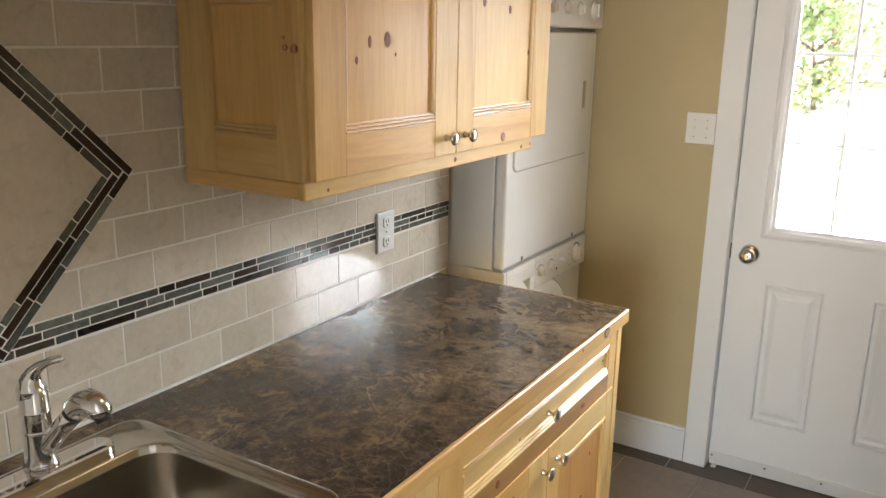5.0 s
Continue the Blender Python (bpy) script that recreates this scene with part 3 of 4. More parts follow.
def kitchen_sink():
    s = thing("sink", (-0.96, 0.89, CTOP), "single-bowl stainless steel drop-in sink, empty and wet", "sink")
    bm = bmesh.new()
    cx, cy = (SX0 + SX1) / 2, (SY0 + SY1) / 2
    hx, hy = (SX1 - SX0) / 2, (SY1 - SY0) / 2
    ox, oy, ohx, ohy = -0.9605, 0.891, 0.2745, 0.268
    loops = [(ox, oy, ohx, ohy, 0.045, CTOP + 0.0005), (ox, oy, ohx - 0.003, ohy - 0.003, 0.043, CTOP + 0.006), (ox, oy, ohx - 0.010, ohy - 0.010, 0.040, CTOP + 0.0065), (ox, oy, ohx - 0.013, ohy - 0.013, 0.037, CTOP + 0.0035),
             (cx, cy, hx + 0.007, hy + 0.010, 0.072, CTOP + 0.003), (cx, cy, hx + 0.004, hy + 0.004, 0.070, CTOP + 0.0045), (cx, cy, hx, hy, 0.066, CTOP + 0.001), (cx, cy, hx - 0.004, hy - 0.004, 0.064, CTOP - 0.012),
             (cx, cy, hx - 0.012, hy - 0.012, 0.062, CTOP - 0.125), (cx, cy, hx - 0.0145, hy - 0.0145, 0.062, CTOP - 0.138), (cx, cy, hx - 0.021, hy - 0.021, 0.061, CTOP - 0.150), (cx, cy, hx - 0.032, hy - 0.032, 0.060, CTOP - 0.1585), (cx, cy, hx - 0.045, hy - 0.045, 0.058, CTOP - 0.163), (cx, cy, hx - 0.060, hy - 0.060, 0.055, CTOP - 0.1655), (cx, cy, hx - 0.085, hy - 0.085, 0.07, CTOP - 0.1675), (-0.925, 0.897, 0.075, 0.075, 0.0749, CTOP - 0.1695), (-0.925, 0.897, 0.056, 0.056, 0.0559, CTOP - 0.171)]
    rings = [[bm.verts.new((x, y, z)) for x, y in rounded(a, b, c, d, r, 10)] for a, b, c, d, r, z in loops]
    bridge(bm, rings[7:])
    rim = bmesh.new()
    bridge(rim, [[rim.verts.new(v.co) for v in ring] for ring in rings[:8]])
    for ring in rings[:7]:
        for v in ring:
            bm.verts.remove(v)
    part("bowl", bm, STEEL, s, "brushed steel bowl with water marks", smooth=True)
    part("rim", rim, RIM_STEEL, s, "polished steel rim", smooth=True)
    z = CTOP - 0.171
    dr = part("drain", lathe([(0.0, -0.04), (0.032, -0.04), (0.037, -0.012), (0.040, -0.004), (0.056, 0.0005), (0.057, 0.002), (0.050, 0.003), (0.044, 0.000), (0.0385, -0.006), (0.035, -0.028), (0.0, -0.030)], (-0.925, 0.897, z), "z", 32), CHROME, s, "chrome drain ring with a strainer", True)
    part("strainer", lathe([(0, -0.029), (0.027, -0.029), (0.031, -0.020), (0.029, -0.018), (0.010, -0.020), (0.0, -0.020)], (-0.925, 0.897, z), "z", 24), IRON, dr, smooth=True)
    part("stem", lathe([(0, -0.021), (0.006, -0.021), (0.004, -0.008), (0.005, 0.004), (0.010, 0.008), (0.009, 0.013), (0, 0.014)], (-0.925, 0.897, z), "z", 16), IRON, dr, smooth=True)
    for k in range(3):
        a = 0.5 + k * 2.094
        part("spoke", tube([(-0.925, 0.897, z - 0.012), (-0.925 + 0.034 * math.cos(a), 0.897 + 0.034 * math.sin(a), z - 0.016)], [0.004, 0.003], 8), IRON, dr)
    return s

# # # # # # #

[THE EXERCISE]
Quote all the lines above exactly as given. Do not include the pictures.

[REPLY]
5.0 s
Continue the Blender Python (bpy) script that recreates this scene with part 3 of 4. More parts follow.
def kitchen_sink():
    s = thing("sink", (-0.96, 0.89, CTOP), "single-bowl stainless steel drop-in sink, empty and wet", "sink")
    bm = bmesh.new()
    cx, cy = (SX0 + SX1) / 2, (SY0 + SY1) / 2
    hx, hy = (SX1 - SX0) / 2, (SY1 - SY0) / 2
    ox, oy, ohx, ohy = -0.9605, 0.891, 0.2745, 0.268
    loops = [(ox, oy, ohx, ohy, 0.045, CTOP + 0.0005), (ox, oy, ohx - 0.003, ohy - 0.003, 0.043, CTOP + 0.006), (ox, oy, ohx - 0.010, ohy - 0.010, 0.040, CTOP + 0.0065), (ox, oy, ohx - 0.013, ohy - 0.013, 0.037, CTOP + 0.0035),
             (cx, cy, hx + 0.007, hy + 0.010, 0.072, CTOP + 0.003), (cx, cy, hx + 0.004, hy + 0.004, 0.070, CTOP + 0.0045), (cx, cy, hx, hy, 0.066, CTOP + 0.001), (cx, cy, hx - 0.004, hy - 0.004, 0.064, CTOP - 0.012),
             (cx, cy, hx - 0.012, hy - 0.012, 0.062, CTOP - 0.125), (cx, cy, hx - 0.0145, hy - 0.0145, 0.062, CTOP - 0.138), (cx, cy, hx - 0.021, hy - 0.021, 0.061, CTOP - 0.150), (cx, cy, hx - 0.032, hy - 0.032, 0.060, CTOP - 0.1585), (cx, cy, hx - 0.045, hy - 0.045, 0.058, CTOP - 0.163), (cx, cy, hx - 0.060, hy - 0.060, 0.055, CTOP - 0.1655), (cx, cy, hx - 0.085, hy - 0.085, 0.07, CTOP - 0.1675), (-0.925, 0.897, 0.075, 0.075, 0.0749, CTOP - 0.1695), (-0.925, 0.897, 0.056, 0.056, 0.0559, CTOP - 0.171)]
    rings = [[bm.verts.new((x, y, z)) for x, y in rounded(a, b, c, d, r, 10)] for a, b, c, d, r, z in loops]
    bridge(bm, rings[7:])
    rim = bmesh.new()
    bridge(rim, [[rim.verts.new(v.co) for v in ring] for ring in rings[:8]])
    for ring in rings[:7]:
        for v in ring:
            bm.verts.remove(v)
    part("bowl", bm, STEEL, s, "brushed steel bowl with water marks", smooth=True)
    part("rim", rim, RIM_STEEL, s, "polished steel rim", smooth=True)
    z = CTOP - 0.171
    dr = part("drain", lathe([(0.0, -0.04), (0.032, -0.04), (0.037, -0.012), (0.040, -0.004), (0.056, 0.0005), (0.057, 0.002), (0.050, 0.003), (0.044, 0.000), (0.0385, -0.006), (0.035, -0.028), (0.0, -0.030)], (-0.925, 0.897, z), "z", 32), CHROME, s, "chrome drain ring with a strainer", True)
    part("strainer", lathe([(0, -0.029), (0.027, -0.029), (0.031, -0.020), (0.029, -0.018), (0.010, -0.020), (0.0, -0.020)], (-0.925, 0.897, z), "z", 24), IRON, dr, smooth=True)
    part("stem", lathe([(0, -0.021), (0.006, -0.021), (0.004, -0.008), (0.005, 0.004), (0.010, 0.008), (0.009, 0.013), (0, 0.014)], (-0.925, 0.897, z), "z", 16), IRON, dr, smooth=True)
    for k in range(3):
        a = 0.5 + k * 2.094
        part("spoke", tube([(-0.925, 0.897, z - 0.012), (-0.925 + 0.034 * math.cos(a), 0.897 + 0.034 * math.sin(a), z - 0.016)], [0.004, 0.003], 8), IRON, dr)
    return s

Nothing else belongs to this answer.